Task statement =
Begin with the line containing "More parts follow." and end with the line containing "entry_window.scale.z = TALL"; set down that block verbatim and nothing else.

Dataset records =
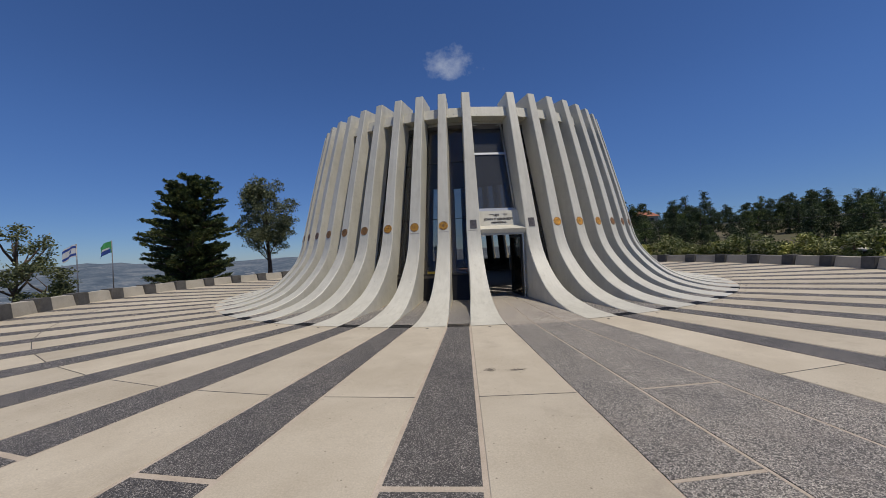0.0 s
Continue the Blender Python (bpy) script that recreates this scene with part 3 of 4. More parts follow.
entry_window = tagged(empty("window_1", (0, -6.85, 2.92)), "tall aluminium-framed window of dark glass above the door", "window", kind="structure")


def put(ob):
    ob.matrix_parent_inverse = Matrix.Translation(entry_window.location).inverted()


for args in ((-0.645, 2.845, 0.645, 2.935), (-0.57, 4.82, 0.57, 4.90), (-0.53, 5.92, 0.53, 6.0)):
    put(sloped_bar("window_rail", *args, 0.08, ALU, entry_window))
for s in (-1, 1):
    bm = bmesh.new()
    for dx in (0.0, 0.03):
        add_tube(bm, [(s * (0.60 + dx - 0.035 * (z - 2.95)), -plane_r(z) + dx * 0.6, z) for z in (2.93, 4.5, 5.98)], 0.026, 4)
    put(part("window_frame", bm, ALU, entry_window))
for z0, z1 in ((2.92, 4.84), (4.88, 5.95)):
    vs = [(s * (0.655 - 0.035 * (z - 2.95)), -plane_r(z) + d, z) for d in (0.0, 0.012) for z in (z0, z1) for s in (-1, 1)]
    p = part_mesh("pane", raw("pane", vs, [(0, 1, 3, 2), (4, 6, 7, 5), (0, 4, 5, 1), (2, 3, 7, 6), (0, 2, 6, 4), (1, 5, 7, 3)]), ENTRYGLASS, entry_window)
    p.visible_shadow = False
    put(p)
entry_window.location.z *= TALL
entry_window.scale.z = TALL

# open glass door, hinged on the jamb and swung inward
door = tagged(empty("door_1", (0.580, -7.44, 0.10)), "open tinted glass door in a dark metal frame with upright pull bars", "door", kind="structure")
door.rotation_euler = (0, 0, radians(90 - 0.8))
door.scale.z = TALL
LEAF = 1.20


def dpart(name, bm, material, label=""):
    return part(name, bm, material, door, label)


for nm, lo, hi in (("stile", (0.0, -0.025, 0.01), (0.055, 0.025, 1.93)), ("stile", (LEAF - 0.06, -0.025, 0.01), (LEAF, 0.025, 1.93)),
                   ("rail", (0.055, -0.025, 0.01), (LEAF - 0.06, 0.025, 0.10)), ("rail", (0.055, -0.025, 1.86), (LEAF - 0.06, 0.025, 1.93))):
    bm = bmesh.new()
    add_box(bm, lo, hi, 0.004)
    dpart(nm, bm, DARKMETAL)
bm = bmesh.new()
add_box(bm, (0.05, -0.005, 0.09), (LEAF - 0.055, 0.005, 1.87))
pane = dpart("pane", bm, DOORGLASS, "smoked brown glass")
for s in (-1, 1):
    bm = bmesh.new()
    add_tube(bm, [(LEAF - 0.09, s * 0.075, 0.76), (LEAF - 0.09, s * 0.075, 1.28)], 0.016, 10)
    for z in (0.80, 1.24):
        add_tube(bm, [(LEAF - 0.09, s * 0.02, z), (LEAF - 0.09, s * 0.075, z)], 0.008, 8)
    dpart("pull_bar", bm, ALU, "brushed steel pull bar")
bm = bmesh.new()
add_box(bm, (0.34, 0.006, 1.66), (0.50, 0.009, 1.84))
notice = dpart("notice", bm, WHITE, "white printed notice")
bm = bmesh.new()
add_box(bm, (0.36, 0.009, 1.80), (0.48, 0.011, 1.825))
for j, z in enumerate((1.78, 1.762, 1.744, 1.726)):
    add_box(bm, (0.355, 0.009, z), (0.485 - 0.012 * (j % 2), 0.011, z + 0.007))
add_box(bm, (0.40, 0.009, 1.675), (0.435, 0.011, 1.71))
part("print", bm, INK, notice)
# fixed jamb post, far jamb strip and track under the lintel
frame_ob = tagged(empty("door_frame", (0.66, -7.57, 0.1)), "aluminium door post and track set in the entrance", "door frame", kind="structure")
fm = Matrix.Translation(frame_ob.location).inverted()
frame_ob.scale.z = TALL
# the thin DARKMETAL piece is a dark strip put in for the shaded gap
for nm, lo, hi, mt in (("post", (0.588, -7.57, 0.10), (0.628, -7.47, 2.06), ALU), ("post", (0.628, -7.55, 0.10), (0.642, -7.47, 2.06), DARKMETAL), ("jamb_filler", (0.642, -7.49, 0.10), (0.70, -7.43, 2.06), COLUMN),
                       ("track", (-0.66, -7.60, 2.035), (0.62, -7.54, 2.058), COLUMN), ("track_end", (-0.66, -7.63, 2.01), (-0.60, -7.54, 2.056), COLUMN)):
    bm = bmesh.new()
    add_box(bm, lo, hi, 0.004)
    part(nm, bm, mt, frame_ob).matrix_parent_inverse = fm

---

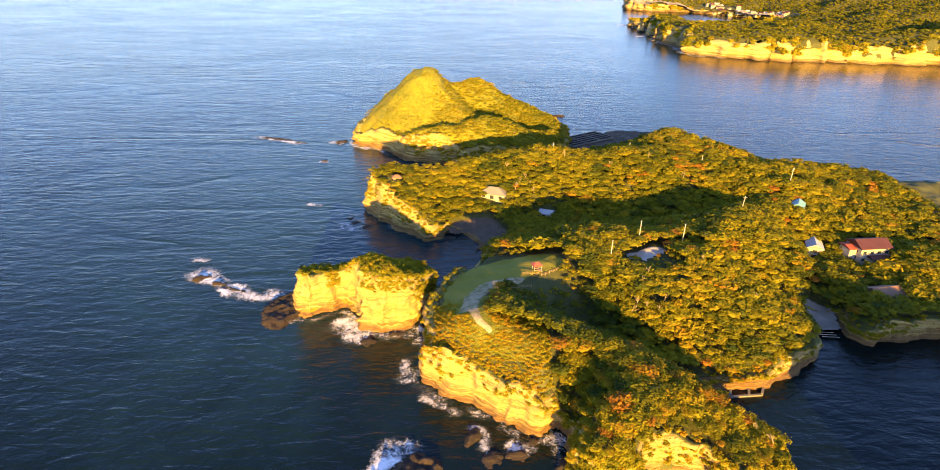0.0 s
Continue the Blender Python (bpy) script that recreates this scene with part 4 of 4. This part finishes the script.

Solution for this problem =
Continue the Blender Python (bpy) script that recreates this scene with part 3 of 4. More parts follow.
entry_window = tagged(empty("window_1", (0, -6.85, 2.92)), "tall aluminium-framed window of dark glass above the door", "window", kind="structure")


def put(ob):
    ob.matrix_parent_inverse = Matrix.Translation(entry_window.location).inverted()


for args in ((-0.645, 2.845, 0.645, 2.935), (-0.57, 4.82, 0.57, 4.90), (-0.53, 5.92, 0.53, 6.0)):
    put(sloped_bar("window_rail", *args, 0.08, ALU, entry_window))
for s in (-1, 1):
    bm = bmesh.new()
    for dx in (0.0, 0.03):
        add_tube(bm, [(s * (0.60 + dx - 0.035 * (z - 2.95)), -plane_r(z) + dx * 0.6, z) for z in (2.93, 4.5, 5.98)], 0.026, 4)
    put(part("window_frame", bm, ALU, entry_window))
for z0, z1 in ((2.92, 4.84), (4.88, 5.95)):
    vs = [(s * (0.655 - 0.035 * (z - 2.95)), -plane_r(z) + d, z) for d in (0.0, 0.012) for z in (z0, z1) for s in (-1, 1)]
    p = part_mesh("pane", raw("pane", vs, [(0, 1, 3, 2), (4, 6, 7, 5), (0, 4, 5, 1), (2, 3, 7, 6), (0, 2, 6, 4), (1, 5, 7, 3)]), ENTRYGLASS, entry_window)
    p.visible_shadow = False
    put(p)
entry_window.location.z *= TALL
entry_window.scale.z = TALL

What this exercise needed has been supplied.